— BEGIN MATERIAL FOR THE TASK —

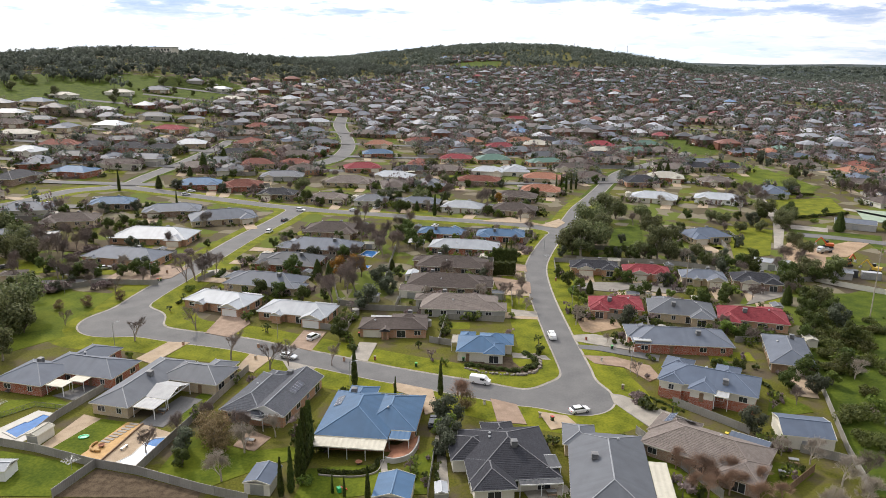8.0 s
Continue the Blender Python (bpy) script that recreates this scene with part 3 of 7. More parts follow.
def roof_over(b, caps, gab, r, tanp, course=0.0):
    """One hipped or gabled roof over the rectangle r: gl, gh: a gable at the low or the high end of its ridge.
    A closed shell with fascia and soffit; course: height of stepped tile courses. Ridge and hip caps go to the list caps."""
    x0, y0, x1, y1, kind, ez = r
    turn = (x1 - x0) < (y1 - y0)
    if turn:
        x0, y0, x1, y1 = y0, x0, y1, x1
    half = (y1 - y0) / 2
    ym, rz = (y0 + y1) / 2, ez + half * tanp
    a = x0 if kind in ("gable", "gl") else x0 + half
    c = x1 if kind in ("gable", "gh") else x1 - half
    sl = math.hypot(1, tanp)

    def P(x, y, z):
        return (y, x, z) if turn else (x, y, z)

    def poly(pts, mat, uv=None):
        pts = [P(*p) for p in pts]
        b.poly(pts[::-1] if turn else pts, mat, (uv[::-1] if turn else uv) if uv else None)

    rows = max(1, int(half * sl / course)) if course else 1
    steps = [(0.0, 0.0)]
    for k in range(1, rows):
        steps += [(k / rows, 0.0), (k / rows, 0.04)]
    steps.append((1.0, 0.0))

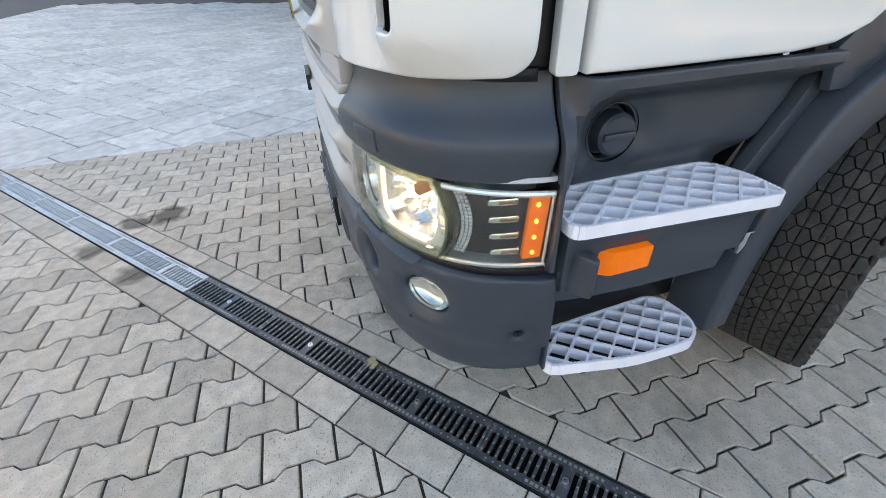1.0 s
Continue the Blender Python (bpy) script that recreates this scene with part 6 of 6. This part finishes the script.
# pale slabs towards the showroom, laid in courses across the drain
slabs = structure(part("slab_pavement", bed([(WHITE_X, -1.55), from_uv(-6.95, .07), (-4.55, -5.42), (-5.72, -7.25), (-16, -6.3), (-16, 30), (WHITE_X, 30)], -.012), "sand"), "pale grey stone slabs with open joints", "pavement")
pieces_ = []
u = -16.0
rs = random.Random(4)
while u < 16:
    wdt = rs.choice((.30, .36, .42))
    v = .078 + rs.uniform(-.3, 0) if u > -7.0 else -2.4 + rs.uniform(-.3, 0)
    while v < 26:
        ln = rs.choice((.30, .42, .54, .62))
        c = [from_uv(u + .005, v + .005), from_uv(u + wdt - .005, v + .005), from_uv(u + wdt - .005, v + ln - .005), from_uv(u + .005, v + ln - .005)]
        mx, my = sum(p[0] for p in c) / 4, sum(p[1] for p in c) / 4
        v += ln
        if max(p[0] for p in c) < -15.5 or mx > WHITE_X + .4 or my > 29 or my < -8 or (mx < -10.2 and my > 1):
            continue
        c = clip_line(c, lambda p: p[1] + 7.2 + .0916 * (p[0] + 5.75))
        c = clip_line(c, lambda p: KERB(p) - .08) if c and u < -6.6 else c
        if c and u > -7.0 and v - ln < .078:
            c = clip_line(c, lambda p: drain_uv(*p)[1] - .08)
        c = clip_line(c, lambda p: WHITE_X - .004 - p[0]) if c else c
        if len(c) >= 3:
            a_ = sum(c[k - 1][0] * c[k][1] - c[k][0] * c[k - 1][1] for k in range(len(c)))
            if abs(a_) > .01:
                pieces_.append((math.hypot(mx + 1.5, my), c if a_ > 0 else c[::-1]))
    u += wdt
pieces_.sort(key=lambda q: q[0])
for r_, c in pieces_[:300]:
    single("slab", *piece(c, rs.uniform(-.002, .002), .003, rise), "slab", slabs)
joined("slabs_beyond", [piece(c, rs.uniform(-.002, .002), .003, rise) for r_, c in pieces_[300:]], "slab", slabs, "pale stone slabs farther off")

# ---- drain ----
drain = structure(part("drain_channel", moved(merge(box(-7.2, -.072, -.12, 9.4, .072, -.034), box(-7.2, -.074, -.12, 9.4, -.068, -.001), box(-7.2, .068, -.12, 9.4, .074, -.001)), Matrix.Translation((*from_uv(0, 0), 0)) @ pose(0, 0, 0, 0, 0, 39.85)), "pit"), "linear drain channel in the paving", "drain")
flat = lambda s, d_, z: Vector((s, z, d_))
slot_x = [sg * (.0165 + k * .0238 + .007) for k in range(10) for sg in (-1, 1)]
slots = [rounded(rect(x - .0072, -.043, x + .0072, .043), .004, 2) for x in sorted(slot_x)]
gr = merge(plate(rounded(rect(-.255, -.0665, .255, .0665), .002, 1), slots, 0.0, 0.02, 0.001, 0, 0, None, flat, 1, 1))
studs = []
for x in slot_x:
    for yy in (-.034, 0, .034):
        studs.append(moved(lathe([(0, .0020), (.0026, .0018), (.0036, 0)], 6), Matrix.Translation((x + math.copysign(.0119, x), yy, 0))))
for yy in (-.055, .055):
    for k in range(5):
        for sg in (-1, 1):
            studs.append(moved(lathe([(0, .0018), (.0028, .0016), (.0038, 0)], 6), Matrix.Translation((sg * (.13 + k * .024), yy, 0))))
    for k in range(13):
        studs.append(moved(box(0, -.0045, 0, .009, .0045, .0014), Matrix.Translation((-.10 + k * .0155, yy, 0))))
grate_bm = gr
grate_me = bpy.data.meshes.new("drain_grate")
bmesh.ops.recalc_face_normals(grate_bm, faces=grate_bm.faces[:])
grate_bm.to_mesh(grate_me); grate_bm.free()
grate_me.materials.append(M["cast"])
stud_bm = merge(*studs)
bmesh.ops.recalc_face_normals(stud_bm, faces=stud_bm.faces[:])
stud_me = bpy.data.meshes.new("grip_studs")
stud_bm.to_mesh(stud_me); stud_bm.free()
stud_me.materials.append(M["stud"])
galv_me = grate_me.copy(); galv_me.materials.clear(); galv_me.materials.append(M["galv"])
bolt_bm = merge(lathe([(.0040, .004), (.0095, .004), (.0105, .001), (.0105, 0)], 16), lathe([(0, .0012), (.0035, .0012)], 12))
bolt_me = bpy.data.meshes.new("bolt"); bolt_bm.to_mesh(bolt_me); bolt_bm.free(); bolt_me.materials.append(M["bolt"])
k = -13
while -.0 + k * .512 < 8.7:
    u = k * .512 + .256
    x, y = from_uv(u, 0)
    g_ = new("drain_grate", grate_me if -1 <= k < 11 else galv_me)
    g_.parent = drain
    g_.matrix_world = pose(x, y, rise(x, y) - .003, 0, 0, 39.85)
    tagged(g_, "black slotted drain grate" if -1 <= k < 11 else "pale galvanised drain grate")
    st_ = new("grip_studs", stud_me)
    st_.parent = g_
    st_.matrix_world = g_.matrix_world.copy()
    tagged(st_, "worn raised studs and markings", kind="stuff")
    b_ = new("grate_bolt", bolt_me)
    b_.parent = g_
    b_.matrix_world = pose(x, y, rise(x, y) - .002, 0, 0, 0)
    k += 1

# pale kerb line across the far asphalt and a round cover at the drain's end
def strip(name, a, b, wdt, mat_, label):
    a, b = Vector(a), Vector(b)
    d_ = (b - a).normalized(); n_ = Vector((-d_.y, d_.x)) * wdt / 2
    secs_ = []
    for t in np.linspace(0, 1, 24):
        p = a.lerp(b, t)
        z = rise(p.x, p.y)
        secs_.append([(p.x - n_.x, p.y - n_.y, z - .05), (p.x - n_.x, p.y - n_.y, z + .004), (p.x + n_.x, p.y + n_.y, z + .004), (p.x + n_.x, p.y + n_.y, z - .05)])
    return structure(part(name, loft(secs_), mat_), label, "kerb")


strip("trim", (-4.45, -5.25), (-10.2, -18.0), .16, "concrete", "pale flush kerb line")
strip("trim", (12.0, 5.2), (20.5, 8.0), .10, "concrete", "pale flush kerb line beside the parked cars")
strip("trim", from_uv(5.86, 0), from_uv(8.9, 0), .16, "concrete", "pale concrete drain cover strip")
cov = structure(part("manhole_cover", moved(lathe([(0, .006), (.30, .006), (.33, .0), (.36, .004), (.38, 0), (.38, -.03)], 40), Matrix.Translation((-4.72, -5.05, rise(-4.72, -5.05)))), "concrete"), "round pale cover at the drain's end", "cover")


# ---- loose bits: pale chips on the pavers, a clump of sand on the drain's edge ----
def pebble(name, label, x, y, r, seed, mat_, flat_=.45):
    rnd_ = random.Random(seed)
    bm = bmesh.new()
    bmesh.ops.create_icosphere(bm, subdivisions=2, radius=r)
    for v in bm.verts:
        v.co *= rnd_.uniform(.72, 1.2)
        v.co.z *= flat_
    ob = part(name, bm, mat_)
    ob.matrix_world = pose(x, y, rise(x, y) + r * flat_ * .55, 0, 0, seed * 47)
    return tagged(ob, label, "debris", group="loose bits on the paving")


M["chip"] = material("pale_chip", (0.66, 0.62, 0.55), 0.8, 0, 0.15, 60, 300)
M["dry_sand"] = material("dry_sand", (0.50, 0.38, 0.22), 0.95, 0, 0.3, 80, 400, 0.8)
for k, (x, y, r) in enumerate(((.112, .052, .006), (.197, -.029, .008), (.316, -.057, .010), (.42, .054, .007), (.422, .237, .008), (-.05, -.022, .005), (-.822, .295, .007), (.331, -.091, .007))):
    pebble("stone_chip", "small pale stone chip on the pavers", x, y, r, k + 1, "chip")
for k, (x, y, r) in enumerate(((.660, .022, .017), (.680, .030, .014), (.690, .018, .010), (.648, .034, .009), (.672, .008, .008))):
    pebble("sand_clump", "clump of dry yellowish sand on the drain edge", x, y, r, k + 31, "dry_sand", .35)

— END MATERIAL FOR THE TASK —

== INSTRUCTIONS FOR THE TASK ==
Begin at the top of the records above and retype each line exactly until the line containing "b.poly(pts[::-1] if turn", which is included. Skip all pictures.

== RESPONSE TO THE TASK ==
8.0 s
Continue the Blender Python (bpy) script that recreates this scene with part 3 of 7. More parts follow.
def roof_over(b, caps, gab, r, tanp, course=0.0):
    """One hipped or gabled roof over the rectangle r: gl, gh: a gable at the low or the high end of its ridge.
    A closed shell with fascia and soffit; course: height of stepped tile courses. Ridge and hip caps go to the list caps."""
    x0, y0, x1, y1, kind, ez = r
    turn = (x1 - x0) < (y1 - y0)
    if turn:
        x0, y0, x1, y1 = y0, x0, y1, x1
    half = (y1 - y0) / 2
    ym, rz = (y0 + y1) / 2, ez + half * tanp
    a = x0 if kind in ("gable", "gl") else x0 + half
    c = x1 if kind in ("gable", "gh") else x1 - half
    sl = math.hypot(1, tanp)

    def P(x, y, z):
        return (y, x, z) if turn else (x, y, z)

    def poly(pts, mat, uv=None):
        pts = [P(*p) for p in pts]
        b.poly(pts[::-1] if turn else pts, mat, (uv[::-1] if turn else uv) if uv else None)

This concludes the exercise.